The Macon County Sheriff’s Office will retain its governmental immunity from suit, but the ruling means that the civil rights and wrongful death claims against Momphard can proceed, and the claims against MCSO’s surety bond against Momphard and Holland, up to $25,000, can proceed as well.
Adam Melrose said Knibbs’s family was relieved to hear of the reversal.
“I think that’s the best way to put it,” he said. “I think this is a case that a jury should decide. That’s sort of been the family’s viewpoint from the get-go, that it’s a case for a jury.”
And soon it will be — if the United States Supreme Court doesn’t get involved first.
“This case has gone from being entirely dismissed to going to trial,” said Mark. “It’ll be in federal court, in Asheville, at a time to be determined, and that will depend on if [the defense] appeals and petition the U.S. Supreme Court for cert.”
“Cert” is short for certiorari and means that the defense can ask SCOTUS to review the case.
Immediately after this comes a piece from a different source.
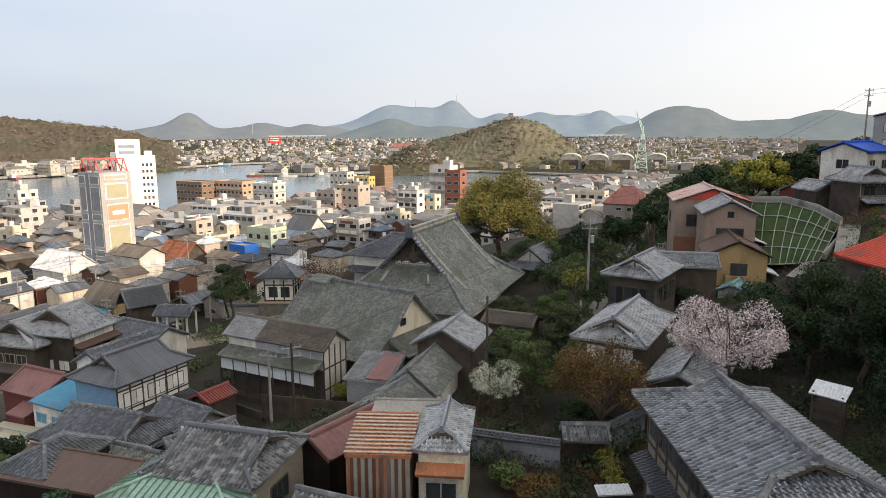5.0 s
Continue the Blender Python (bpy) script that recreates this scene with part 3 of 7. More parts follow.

More than 7,000 petitions for writs of certiorari are received by SCOTUS each year, but only about a hundred end up being granted. Usually, the court will only accept such requests if the case appears to have national significance, or if the case could resolve conflicting rulings from the several federal courts, or if the case appears to have value as a precedent.
If the defense decides not to petition or the petition is denied, Melrose thinks the case could go to trial within the next year.
If the petition is accepted, it will mean another year or so of legal limbo for the Momphard and Knibbs’ family while SCOTUS decides if the original claim of qualified immunity should stand or not.
Steven Andrew Bader, a Raleigh attorney who represented the defense on appeal, did not return multiple requests for comment from The Smoky Mountain News on whether or not he’d petition SCOTUS for cert.